If we take a string as an example, for example 'ABACA', we could assign a same-length code to each one of the unique symbols (usually called naive coding).
Naive Coding:
A = 00, B = 01, C = 11
Encoded output:
00 01 00 11 00
With the obtained table, we could later translate the binary codes back to the text without loosing information on the process, but is this the best way to do this?
Huffman Coding
Huffman coding improves this process, being a lossless data compression algorithm that assigns variable-length codes based on the frequencies of our input characters.

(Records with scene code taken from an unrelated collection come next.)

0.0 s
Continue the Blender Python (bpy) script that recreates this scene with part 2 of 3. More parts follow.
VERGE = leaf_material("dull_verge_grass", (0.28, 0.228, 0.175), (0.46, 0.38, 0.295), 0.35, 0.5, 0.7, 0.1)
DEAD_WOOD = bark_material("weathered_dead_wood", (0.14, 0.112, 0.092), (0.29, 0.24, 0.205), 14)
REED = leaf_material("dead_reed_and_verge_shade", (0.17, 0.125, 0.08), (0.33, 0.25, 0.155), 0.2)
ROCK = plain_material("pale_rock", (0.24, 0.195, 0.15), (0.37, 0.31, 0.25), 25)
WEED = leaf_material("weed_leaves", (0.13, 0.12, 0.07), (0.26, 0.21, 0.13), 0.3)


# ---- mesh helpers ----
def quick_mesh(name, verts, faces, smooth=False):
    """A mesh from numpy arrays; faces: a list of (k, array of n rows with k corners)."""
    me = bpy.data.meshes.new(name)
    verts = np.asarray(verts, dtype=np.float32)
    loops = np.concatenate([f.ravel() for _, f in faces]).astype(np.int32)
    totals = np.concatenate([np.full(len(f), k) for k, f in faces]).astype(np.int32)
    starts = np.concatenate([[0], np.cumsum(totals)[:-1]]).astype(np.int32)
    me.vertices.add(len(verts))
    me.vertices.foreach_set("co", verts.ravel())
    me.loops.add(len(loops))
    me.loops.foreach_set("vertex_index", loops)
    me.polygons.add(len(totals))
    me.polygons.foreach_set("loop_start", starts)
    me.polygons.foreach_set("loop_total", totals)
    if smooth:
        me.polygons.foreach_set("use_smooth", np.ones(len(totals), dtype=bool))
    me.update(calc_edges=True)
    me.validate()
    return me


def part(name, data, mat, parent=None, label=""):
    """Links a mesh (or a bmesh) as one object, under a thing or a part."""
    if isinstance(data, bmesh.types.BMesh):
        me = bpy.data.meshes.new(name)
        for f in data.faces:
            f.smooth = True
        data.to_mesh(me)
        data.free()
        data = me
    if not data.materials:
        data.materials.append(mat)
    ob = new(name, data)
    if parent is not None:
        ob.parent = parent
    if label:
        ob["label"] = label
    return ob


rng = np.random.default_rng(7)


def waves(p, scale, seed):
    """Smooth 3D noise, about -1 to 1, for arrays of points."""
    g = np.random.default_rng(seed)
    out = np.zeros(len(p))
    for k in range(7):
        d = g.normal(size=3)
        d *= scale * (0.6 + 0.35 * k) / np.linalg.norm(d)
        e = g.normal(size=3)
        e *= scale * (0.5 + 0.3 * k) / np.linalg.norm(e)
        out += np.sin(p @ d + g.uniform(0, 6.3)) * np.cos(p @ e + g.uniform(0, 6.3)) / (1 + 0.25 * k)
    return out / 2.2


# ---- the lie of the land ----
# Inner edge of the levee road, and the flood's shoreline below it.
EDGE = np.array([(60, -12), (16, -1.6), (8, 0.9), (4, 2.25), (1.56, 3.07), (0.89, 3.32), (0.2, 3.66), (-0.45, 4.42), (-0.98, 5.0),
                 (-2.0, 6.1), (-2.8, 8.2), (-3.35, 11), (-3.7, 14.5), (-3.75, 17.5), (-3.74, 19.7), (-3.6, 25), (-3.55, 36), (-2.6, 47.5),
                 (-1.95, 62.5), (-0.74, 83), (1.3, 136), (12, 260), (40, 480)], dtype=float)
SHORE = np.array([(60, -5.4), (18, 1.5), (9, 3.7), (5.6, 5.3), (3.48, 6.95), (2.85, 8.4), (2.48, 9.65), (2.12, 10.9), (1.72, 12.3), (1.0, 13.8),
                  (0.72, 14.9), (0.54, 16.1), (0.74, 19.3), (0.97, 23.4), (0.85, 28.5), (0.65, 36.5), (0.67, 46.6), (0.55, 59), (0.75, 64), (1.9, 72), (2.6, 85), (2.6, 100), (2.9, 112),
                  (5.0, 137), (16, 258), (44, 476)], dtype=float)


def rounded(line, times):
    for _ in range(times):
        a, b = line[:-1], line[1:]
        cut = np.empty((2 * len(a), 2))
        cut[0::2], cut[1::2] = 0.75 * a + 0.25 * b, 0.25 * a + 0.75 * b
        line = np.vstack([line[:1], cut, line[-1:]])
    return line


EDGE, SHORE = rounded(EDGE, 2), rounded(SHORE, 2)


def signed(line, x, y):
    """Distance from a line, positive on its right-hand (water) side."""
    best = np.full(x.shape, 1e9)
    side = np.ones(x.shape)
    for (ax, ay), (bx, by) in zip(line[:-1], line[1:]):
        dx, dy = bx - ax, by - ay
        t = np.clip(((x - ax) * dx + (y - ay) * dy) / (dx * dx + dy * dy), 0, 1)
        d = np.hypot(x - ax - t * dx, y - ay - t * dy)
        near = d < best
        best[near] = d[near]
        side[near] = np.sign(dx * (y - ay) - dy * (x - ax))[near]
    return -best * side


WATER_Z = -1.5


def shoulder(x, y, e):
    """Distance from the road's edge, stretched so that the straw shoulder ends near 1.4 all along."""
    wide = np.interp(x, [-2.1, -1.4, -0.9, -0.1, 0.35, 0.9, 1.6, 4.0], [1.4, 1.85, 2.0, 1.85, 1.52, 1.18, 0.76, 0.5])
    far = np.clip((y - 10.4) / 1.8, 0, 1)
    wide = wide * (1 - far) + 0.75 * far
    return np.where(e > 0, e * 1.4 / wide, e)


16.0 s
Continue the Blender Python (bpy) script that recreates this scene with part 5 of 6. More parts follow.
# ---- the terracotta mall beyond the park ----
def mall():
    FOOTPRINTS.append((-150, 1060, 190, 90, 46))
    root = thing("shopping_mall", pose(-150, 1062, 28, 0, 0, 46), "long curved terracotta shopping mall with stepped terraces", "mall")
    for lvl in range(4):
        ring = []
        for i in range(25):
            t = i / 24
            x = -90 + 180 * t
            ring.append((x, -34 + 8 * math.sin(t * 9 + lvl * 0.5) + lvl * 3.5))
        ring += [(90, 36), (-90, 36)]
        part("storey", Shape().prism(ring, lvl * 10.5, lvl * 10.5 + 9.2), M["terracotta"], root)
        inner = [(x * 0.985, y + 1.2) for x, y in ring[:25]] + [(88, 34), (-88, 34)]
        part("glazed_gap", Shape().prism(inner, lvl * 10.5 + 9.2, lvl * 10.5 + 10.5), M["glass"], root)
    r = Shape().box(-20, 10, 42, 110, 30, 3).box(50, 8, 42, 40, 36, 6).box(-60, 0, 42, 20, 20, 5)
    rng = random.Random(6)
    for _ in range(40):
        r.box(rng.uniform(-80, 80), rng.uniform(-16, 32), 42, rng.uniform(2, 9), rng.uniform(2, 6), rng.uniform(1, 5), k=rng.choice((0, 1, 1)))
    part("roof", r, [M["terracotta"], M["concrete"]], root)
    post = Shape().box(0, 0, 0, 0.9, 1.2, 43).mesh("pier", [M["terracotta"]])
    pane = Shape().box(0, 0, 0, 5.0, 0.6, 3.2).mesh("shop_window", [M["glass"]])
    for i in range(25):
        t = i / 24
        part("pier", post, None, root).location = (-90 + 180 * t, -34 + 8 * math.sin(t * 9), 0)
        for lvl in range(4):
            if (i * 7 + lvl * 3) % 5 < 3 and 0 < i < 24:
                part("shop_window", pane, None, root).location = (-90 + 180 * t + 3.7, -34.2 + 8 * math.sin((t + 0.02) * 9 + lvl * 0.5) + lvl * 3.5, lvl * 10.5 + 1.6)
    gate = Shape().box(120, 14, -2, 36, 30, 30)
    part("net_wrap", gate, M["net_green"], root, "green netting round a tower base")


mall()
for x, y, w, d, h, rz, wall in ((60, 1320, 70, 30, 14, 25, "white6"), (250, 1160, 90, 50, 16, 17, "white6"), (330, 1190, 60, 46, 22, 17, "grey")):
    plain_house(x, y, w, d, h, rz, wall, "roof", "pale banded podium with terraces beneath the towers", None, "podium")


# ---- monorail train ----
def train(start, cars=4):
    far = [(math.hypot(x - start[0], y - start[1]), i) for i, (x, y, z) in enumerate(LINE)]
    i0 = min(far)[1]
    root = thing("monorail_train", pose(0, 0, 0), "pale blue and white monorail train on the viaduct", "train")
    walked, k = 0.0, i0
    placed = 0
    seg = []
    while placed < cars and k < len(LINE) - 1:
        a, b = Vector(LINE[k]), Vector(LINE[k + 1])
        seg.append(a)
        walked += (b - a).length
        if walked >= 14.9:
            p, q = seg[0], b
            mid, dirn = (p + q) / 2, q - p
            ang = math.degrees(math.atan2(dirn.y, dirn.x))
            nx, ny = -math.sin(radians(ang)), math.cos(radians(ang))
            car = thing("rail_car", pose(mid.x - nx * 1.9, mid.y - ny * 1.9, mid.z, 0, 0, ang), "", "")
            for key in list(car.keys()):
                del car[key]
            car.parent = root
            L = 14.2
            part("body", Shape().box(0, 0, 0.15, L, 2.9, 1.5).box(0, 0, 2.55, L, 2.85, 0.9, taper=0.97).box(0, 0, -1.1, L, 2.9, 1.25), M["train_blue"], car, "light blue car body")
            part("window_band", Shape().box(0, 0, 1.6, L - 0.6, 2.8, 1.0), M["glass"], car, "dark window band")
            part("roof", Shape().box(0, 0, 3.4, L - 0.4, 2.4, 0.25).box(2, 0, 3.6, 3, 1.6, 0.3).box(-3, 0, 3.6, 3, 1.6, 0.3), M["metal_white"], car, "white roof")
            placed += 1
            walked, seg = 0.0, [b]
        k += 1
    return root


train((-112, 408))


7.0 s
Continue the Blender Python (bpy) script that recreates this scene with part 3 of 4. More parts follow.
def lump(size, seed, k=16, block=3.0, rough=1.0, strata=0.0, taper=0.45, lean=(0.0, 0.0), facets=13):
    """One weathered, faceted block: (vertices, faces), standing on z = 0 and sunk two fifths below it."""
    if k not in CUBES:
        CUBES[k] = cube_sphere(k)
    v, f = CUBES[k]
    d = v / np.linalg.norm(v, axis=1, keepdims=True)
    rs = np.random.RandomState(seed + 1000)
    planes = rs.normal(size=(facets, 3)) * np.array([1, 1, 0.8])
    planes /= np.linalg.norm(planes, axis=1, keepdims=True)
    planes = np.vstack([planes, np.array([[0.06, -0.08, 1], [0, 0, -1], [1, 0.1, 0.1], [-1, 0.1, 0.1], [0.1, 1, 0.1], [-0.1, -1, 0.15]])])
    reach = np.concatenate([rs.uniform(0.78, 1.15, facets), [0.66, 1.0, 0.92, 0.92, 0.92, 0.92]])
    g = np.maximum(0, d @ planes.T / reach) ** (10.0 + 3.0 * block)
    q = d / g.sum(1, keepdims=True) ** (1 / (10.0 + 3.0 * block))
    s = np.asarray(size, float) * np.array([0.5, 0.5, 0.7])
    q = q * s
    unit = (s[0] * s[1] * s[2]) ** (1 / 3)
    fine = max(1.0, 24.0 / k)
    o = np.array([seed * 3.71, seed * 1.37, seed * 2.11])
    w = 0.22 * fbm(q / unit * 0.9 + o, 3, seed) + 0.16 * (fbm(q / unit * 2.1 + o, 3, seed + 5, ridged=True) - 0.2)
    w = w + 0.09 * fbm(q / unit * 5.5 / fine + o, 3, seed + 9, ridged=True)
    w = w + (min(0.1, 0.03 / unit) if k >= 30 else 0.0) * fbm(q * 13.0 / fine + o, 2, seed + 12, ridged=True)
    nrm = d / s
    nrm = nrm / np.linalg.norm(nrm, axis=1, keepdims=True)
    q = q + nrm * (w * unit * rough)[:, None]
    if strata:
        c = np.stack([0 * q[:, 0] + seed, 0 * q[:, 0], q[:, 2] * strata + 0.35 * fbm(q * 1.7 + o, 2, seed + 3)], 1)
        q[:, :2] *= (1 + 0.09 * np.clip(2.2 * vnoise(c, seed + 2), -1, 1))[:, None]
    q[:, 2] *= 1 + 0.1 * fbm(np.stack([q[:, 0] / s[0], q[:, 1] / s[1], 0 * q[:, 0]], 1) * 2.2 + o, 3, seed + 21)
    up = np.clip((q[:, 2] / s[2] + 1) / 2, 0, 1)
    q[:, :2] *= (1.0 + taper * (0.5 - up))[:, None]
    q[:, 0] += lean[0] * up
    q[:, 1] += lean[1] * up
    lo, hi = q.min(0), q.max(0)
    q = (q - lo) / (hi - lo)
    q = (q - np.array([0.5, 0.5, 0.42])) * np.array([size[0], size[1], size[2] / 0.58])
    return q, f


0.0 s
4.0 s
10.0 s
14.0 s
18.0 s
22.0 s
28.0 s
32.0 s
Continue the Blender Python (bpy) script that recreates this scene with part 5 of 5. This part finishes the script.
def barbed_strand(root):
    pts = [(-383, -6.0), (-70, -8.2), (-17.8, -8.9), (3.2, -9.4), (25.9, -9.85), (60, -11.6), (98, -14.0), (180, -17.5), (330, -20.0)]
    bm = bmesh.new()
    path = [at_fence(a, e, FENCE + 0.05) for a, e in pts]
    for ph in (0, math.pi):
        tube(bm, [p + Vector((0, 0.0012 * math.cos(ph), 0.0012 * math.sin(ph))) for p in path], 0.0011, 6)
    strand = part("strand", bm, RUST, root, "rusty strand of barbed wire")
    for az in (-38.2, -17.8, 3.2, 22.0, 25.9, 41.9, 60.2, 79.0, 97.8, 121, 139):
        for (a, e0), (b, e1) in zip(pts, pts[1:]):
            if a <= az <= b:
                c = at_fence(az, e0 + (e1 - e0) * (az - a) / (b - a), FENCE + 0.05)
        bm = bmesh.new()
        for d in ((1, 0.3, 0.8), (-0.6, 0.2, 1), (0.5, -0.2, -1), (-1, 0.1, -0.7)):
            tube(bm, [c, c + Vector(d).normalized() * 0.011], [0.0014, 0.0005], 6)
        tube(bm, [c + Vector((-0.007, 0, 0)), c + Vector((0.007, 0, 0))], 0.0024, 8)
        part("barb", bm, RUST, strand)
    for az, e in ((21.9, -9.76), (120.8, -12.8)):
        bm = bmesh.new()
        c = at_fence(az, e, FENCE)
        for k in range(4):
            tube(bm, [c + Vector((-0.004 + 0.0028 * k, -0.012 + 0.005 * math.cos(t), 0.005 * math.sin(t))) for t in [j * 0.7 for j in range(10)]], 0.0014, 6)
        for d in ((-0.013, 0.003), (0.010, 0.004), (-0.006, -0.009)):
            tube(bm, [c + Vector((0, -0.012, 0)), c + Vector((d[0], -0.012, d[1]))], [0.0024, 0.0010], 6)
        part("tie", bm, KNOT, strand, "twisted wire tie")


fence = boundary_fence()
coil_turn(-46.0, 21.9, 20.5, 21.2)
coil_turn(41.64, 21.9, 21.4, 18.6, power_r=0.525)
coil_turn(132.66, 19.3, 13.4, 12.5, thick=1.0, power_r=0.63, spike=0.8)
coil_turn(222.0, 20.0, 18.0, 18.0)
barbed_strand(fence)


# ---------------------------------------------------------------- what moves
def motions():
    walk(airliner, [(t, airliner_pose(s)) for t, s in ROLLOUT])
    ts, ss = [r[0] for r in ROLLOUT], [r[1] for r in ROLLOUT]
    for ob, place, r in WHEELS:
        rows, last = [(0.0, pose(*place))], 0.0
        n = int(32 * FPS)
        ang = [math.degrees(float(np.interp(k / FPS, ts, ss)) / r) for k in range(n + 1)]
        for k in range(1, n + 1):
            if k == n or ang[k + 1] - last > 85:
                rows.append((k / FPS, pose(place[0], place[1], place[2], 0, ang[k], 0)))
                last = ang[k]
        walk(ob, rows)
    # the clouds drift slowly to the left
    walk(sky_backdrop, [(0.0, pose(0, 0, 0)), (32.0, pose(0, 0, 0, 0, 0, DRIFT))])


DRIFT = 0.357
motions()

Let's say we have string ABCABDA
, what Huffman does it first takes frequency of each character puts them into priority queue in descending order:
A — 3, B — 2, C — 1, D — 1
We have 4 values then we put them into min-heap (binary tree where data contained in each node is less than or equal to the data in that node's children).
Firstly we always take 2 values that are less frequent and combine them creating our first nodes:
(2, 'CD')
/ \
(1, 'C') (1, 'D')
Then we add their frequencies and put it back into priority queue:
A — 3, B — 2, CD — 2
Then we repeat previous steps So 2 lowest are B and CD
(4, 'BCD')
/ \
(2, 'B') (2, 'CD')
/ \
(1, 'C') (1, 'D')
And putting back into priority queue:
BCD — 4, A — 3
Notice that order changed since it is priority queue
Then we repeat until we get:
(7, root)
/ \
(3, 'A') (4, 'BCD')
/ \
(2, 'B') (2, 'CD')
/ \
(1, 'C') (1, 'D')
This tree is called Huffman Tree
Then we assign 0 for left hand side and 1 for right hand side:
(7, root)
/ \
0 1
/ \
(3, 'A') (4, 'BCD')
/ \
0 1
/ \
(2, 'B') (2, 'CD')
/ \
0 1
/ \
(1, 'C') (1, 'D')
But using this tree we can simply walk from the root to our character's leaf node:
A — 0
B — 10
C — 110
D — 111
// These values are called Huffman Codes
Hence, ABCABDA
encoded is 0 10 110 0 10 111 0
which is 13 bits —> (upper ceiling) 13 / 8 bit/byte = 2 bytes.
The main idea is that we assign longer bit sequence to a less frequent value.
So originally, ABCABDA
is stored in 56 bits or 7 bytes: 7 char * 1 byte * 8 bits/byte = 56 bits, then our compression rate is 13/56 = 0.23 = 23%
, on average Huffman Code compresses data up to 39%